What is asked = Extract each line bearing the word "noise".

************

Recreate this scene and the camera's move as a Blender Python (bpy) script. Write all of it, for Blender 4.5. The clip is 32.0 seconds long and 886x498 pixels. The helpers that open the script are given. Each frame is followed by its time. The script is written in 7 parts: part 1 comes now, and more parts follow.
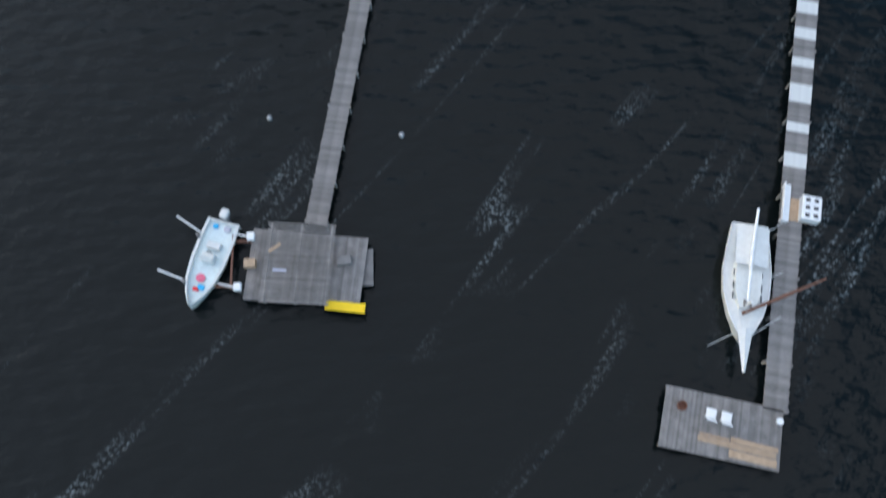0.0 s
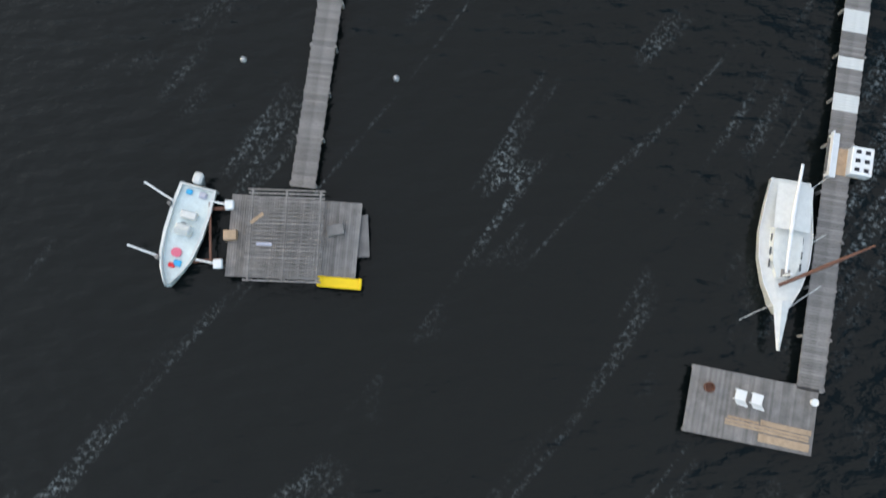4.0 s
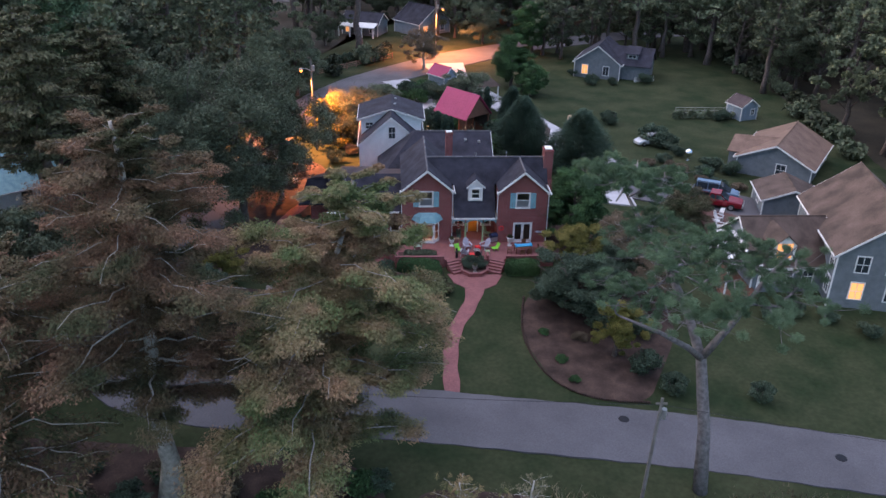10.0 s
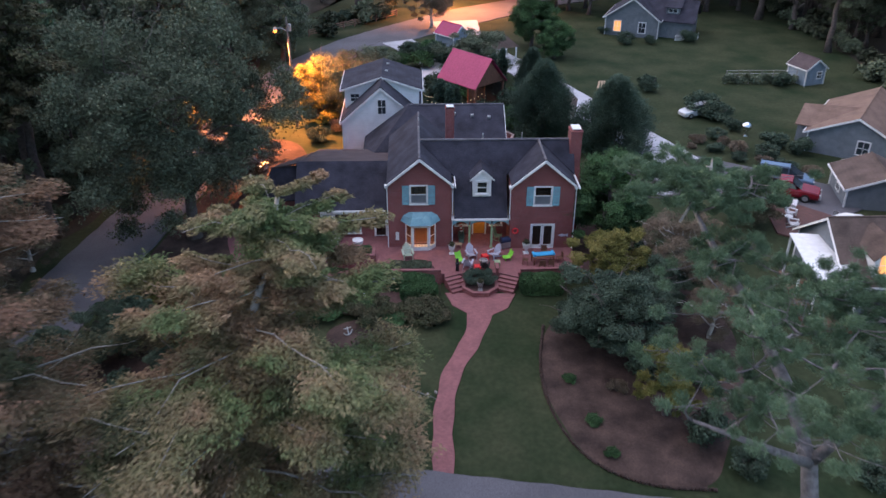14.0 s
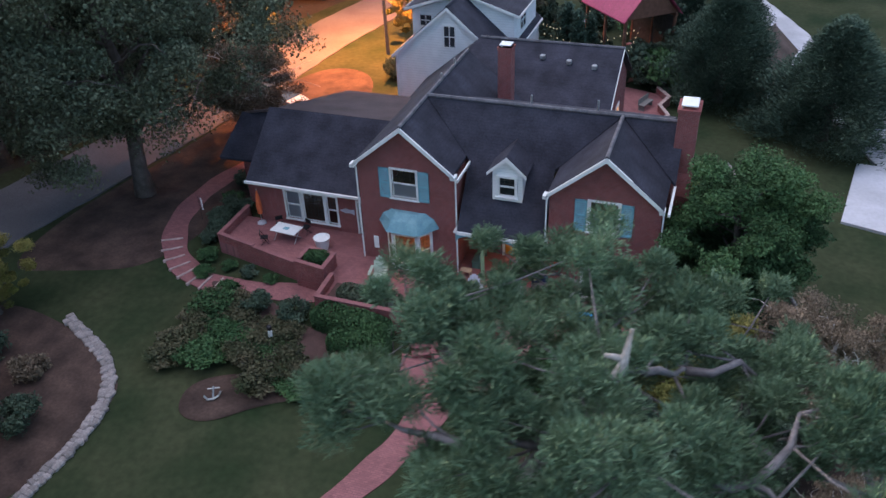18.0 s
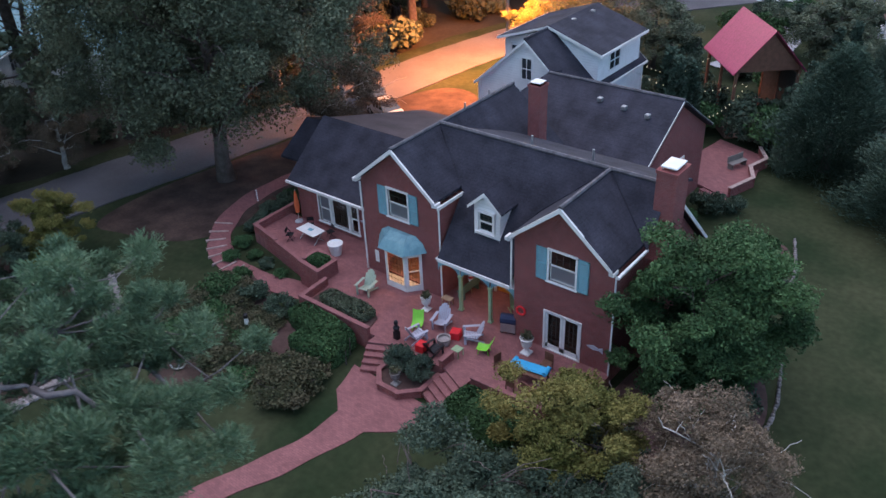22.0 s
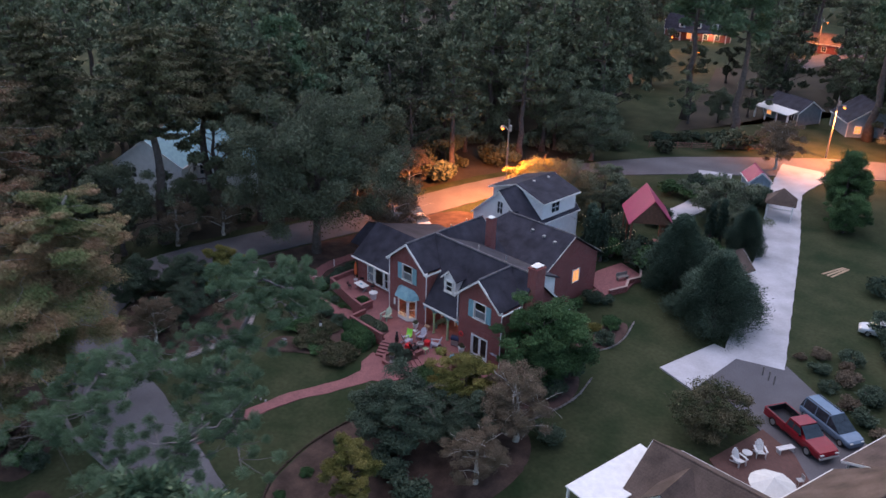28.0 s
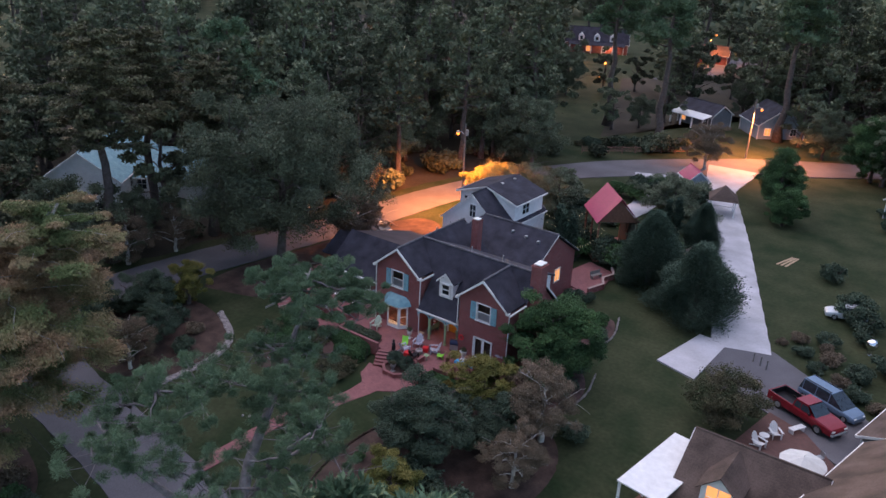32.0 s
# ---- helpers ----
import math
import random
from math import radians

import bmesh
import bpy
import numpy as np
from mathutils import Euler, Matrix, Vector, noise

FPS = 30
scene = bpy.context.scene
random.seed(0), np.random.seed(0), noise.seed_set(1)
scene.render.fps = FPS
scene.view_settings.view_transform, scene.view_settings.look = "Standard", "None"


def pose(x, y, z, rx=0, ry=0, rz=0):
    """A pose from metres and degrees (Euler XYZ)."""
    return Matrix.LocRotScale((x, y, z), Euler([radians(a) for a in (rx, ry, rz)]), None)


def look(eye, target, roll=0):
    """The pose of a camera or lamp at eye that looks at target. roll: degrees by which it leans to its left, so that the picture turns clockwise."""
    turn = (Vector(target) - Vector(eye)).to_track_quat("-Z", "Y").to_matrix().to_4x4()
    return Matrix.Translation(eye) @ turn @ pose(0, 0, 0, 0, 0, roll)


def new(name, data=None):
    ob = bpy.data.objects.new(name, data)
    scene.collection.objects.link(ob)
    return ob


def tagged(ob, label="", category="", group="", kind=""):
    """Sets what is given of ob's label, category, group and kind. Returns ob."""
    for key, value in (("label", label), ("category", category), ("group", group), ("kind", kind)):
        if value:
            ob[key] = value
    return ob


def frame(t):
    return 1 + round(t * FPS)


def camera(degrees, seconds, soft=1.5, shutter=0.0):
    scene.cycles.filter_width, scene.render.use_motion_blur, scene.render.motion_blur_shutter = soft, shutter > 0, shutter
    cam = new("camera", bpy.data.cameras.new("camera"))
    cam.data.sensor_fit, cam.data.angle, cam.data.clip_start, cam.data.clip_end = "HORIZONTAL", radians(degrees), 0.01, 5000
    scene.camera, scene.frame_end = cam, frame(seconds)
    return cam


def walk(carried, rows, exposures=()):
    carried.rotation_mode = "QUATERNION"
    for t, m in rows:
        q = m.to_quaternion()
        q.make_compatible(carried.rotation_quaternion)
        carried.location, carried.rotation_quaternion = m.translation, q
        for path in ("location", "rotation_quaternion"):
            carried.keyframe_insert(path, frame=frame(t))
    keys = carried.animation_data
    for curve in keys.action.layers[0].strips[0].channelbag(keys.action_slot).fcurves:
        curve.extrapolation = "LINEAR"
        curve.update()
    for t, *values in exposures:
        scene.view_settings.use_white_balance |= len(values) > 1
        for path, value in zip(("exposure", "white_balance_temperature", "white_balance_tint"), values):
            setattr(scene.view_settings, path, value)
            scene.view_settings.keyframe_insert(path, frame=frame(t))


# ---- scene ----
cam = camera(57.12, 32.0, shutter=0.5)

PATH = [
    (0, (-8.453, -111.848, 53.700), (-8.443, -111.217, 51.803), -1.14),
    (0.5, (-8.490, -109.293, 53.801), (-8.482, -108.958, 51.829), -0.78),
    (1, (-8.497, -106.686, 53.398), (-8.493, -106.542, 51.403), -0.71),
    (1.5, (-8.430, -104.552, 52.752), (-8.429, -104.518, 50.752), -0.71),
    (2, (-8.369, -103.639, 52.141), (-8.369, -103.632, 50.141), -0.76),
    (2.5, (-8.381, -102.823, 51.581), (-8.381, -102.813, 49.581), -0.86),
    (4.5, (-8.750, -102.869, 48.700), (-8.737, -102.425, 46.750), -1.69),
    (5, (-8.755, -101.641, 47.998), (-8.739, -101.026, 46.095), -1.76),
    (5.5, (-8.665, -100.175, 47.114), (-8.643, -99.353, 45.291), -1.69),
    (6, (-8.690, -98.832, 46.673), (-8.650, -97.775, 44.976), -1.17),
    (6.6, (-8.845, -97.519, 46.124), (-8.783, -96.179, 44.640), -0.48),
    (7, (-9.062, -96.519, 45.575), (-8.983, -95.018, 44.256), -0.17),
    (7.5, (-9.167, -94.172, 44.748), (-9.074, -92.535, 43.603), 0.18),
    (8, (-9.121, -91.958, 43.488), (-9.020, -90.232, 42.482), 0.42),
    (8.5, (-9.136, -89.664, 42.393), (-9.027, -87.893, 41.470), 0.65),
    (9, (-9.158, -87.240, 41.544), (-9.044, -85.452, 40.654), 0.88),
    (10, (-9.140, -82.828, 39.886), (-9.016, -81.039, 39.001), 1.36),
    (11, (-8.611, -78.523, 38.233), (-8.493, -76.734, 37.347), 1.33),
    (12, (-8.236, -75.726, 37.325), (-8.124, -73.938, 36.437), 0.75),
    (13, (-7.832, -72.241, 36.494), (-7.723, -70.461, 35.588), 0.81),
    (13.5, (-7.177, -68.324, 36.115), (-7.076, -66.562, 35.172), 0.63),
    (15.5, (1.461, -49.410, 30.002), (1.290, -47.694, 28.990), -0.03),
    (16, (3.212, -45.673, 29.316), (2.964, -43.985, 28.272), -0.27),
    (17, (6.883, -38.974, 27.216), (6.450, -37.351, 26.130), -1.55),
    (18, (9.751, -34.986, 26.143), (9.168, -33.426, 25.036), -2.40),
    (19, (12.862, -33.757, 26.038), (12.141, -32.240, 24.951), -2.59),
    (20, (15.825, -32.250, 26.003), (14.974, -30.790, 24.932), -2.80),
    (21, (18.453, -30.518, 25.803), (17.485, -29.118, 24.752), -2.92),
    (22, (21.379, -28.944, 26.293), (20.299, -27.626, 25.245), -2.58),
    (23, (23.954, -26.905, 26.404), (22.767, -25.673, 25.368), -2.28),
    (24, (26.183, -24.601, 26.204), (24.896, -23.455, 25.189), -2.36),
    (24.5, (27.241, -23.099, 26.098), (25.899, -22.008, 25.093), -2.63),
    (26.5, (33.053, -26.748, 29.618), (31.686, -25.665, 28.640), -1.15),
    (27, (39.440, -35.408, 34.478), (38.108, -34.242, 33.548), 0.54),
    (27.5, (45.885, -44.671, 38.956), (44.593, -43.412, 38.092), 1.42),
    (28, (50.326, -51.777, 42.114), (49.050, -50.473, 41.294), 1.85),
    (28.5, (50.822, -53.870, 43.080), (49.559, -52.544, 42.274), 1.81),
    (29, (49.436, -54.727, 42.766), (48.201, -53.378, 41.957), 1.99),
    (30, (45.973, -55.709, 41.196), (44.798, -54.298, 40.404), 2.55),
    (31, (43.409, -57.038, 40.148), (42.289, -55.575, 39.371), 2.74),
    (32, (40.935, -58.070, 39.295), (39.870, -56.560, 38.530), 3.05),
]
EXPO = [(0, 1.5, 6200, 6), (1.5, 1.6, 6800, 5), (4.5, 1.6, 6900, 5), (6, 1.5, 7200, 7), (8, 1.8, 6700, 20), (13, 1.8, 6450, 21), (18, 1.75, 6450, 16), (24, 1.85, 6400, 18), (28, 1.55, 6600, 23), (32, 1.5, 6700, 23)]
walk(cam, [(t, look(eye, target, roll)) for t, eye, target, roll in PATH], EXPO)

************

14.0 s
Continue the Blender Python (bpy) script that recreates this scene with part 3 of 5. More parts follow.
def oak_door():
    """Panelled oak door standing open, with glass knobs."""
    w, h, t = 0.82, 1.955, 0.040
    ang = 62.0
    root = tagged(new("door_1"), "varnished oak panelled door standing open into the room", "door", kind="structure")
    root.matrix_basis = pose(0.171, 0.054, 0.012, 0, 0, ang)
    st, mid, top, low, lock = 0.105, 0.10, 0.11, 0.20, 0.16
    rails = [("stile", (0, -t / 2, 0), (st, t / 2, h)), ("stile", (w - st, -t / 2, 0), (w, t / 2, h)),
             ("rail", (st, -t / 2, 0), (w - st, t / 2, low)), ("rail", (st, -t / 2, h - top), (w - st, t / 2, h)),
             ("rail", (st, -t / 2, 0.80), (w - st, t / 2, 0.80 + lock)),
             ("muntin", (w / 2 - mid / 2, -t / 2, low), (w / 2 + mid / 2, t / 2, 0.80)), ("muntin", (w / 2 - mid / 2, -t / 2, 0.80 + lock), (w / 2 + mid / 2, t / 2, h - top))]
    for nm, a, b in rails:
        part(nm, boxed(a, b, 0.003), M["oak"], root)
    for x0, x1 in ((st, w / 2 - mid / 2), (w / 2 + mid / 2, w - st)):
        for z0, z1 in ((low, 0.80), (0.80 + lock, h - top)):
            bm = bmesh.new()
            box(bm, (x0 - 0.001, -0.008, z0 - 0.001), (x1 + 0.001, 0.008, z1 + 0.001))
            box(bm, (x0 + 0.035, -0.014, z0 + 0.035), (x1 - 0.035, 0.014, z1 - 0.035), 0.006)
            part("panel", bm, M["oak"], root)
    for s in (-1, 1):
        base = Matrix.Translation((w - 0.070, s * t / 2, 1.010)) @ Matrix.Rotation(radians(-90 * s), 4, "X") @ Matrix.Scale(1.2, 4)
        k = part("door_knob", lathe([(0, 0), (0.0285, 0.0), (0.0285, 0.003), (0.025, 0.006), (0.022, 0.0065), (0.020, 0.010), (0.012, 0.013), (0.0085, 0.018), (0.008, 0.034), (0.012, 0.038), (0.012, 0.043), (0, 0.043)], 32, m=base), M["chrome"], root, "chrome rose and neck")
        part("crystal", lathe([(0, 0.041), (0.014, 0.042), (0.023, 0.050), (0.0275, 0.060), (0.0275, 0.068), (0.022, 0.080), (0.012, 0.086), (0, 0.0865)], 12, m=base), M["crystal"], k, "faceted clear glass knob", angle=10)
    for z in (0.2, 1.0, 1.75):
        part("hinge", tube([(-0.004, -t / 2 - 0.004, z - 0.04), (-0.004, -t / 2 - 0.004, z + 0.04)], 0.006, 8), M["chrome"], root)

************

Full answer =
from mathutils import Euler, Matrix, Vector, noise
random.seed(0), np.random.seed(0), noise.seed_set(1)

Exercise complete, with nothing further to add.